PH, Japan to boost relations

Boosting ties President Ferdinand Marcos Jr. and Prime Minister Fumio Kishida of Japan. CONTRIBUTED PHOTO

NEW YORK: President Ferdinand “Bongbong” Marcos Jr. and Japanese Prime Minister Fumio Kishida have agreed to intensify ties amid challenges in the regional security and economic landscape.

Marcos and Kishida reaffirmed their commitment during their bilateral meeting on the sidelines of the United Nations General Assembly here.

“The two leaders met and discussed developments in Philippines-Japan bilateral relations. The two countries' Strategic Partnership, spanning 11 years now, witnessed tremendous growth and deepened cooperation in addressing their security and defense priorities, particularly in maritime security, maritime domain awareness, maritime law enforcement capacities and peace in Mindanao,” Press Secretary Rose Beatrix “Trixie” Cruz-Angeles said in a statement.

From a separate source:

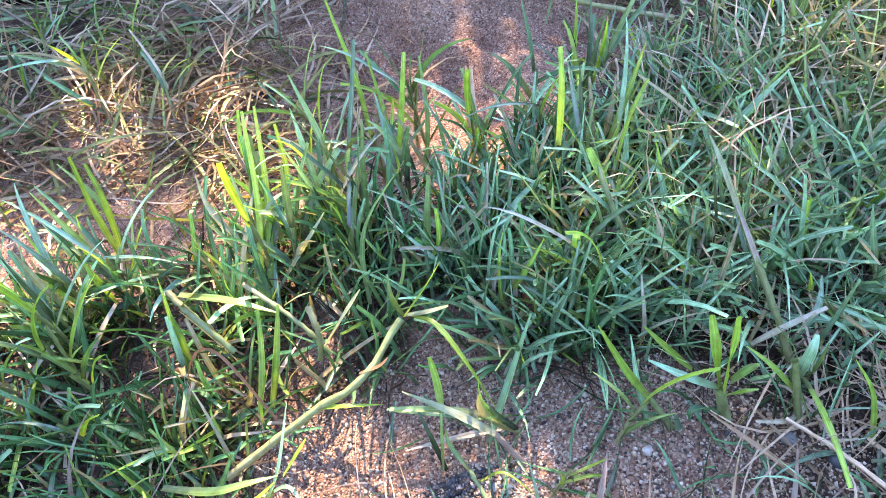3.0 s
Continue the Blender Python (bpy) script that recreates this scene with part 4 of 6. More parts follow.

They also vowed “to reinforce ties and strengthen cooperation in response to the challenges and opportunities in the regional security and economic landscape,” Cruz-Angeles added.

Marcos noted that 66 years since the normalization of bilateral ties, the Philippines and Japan “have fostered one of the closest partnerships in the region.”

He shared his administration's priorities particularly in the field of agriculture and food security, energy security, infrastructure development and cybersecurity.

Kishida reiterated Japan's commitment to support the Philippines' aspirations to become an upper middle income country.

Kishida was among the first world leaders to interact with Marcos after the President won last May's elections.

In a 15-minute phone call last May, the Japanese leader sought Marcos' support for “the realization of a free and open Indo-Pacific.”

Kishida promised to continue Tokyo's cooperation with Manila on the economic front such as infrastructure development, including railways and the development of Subic Bay.

Marcos, who is on a state visit to the United States, also met with World Bank President David Malpass and former United Kingdom prime minister Anthony Charles Lynton Blair.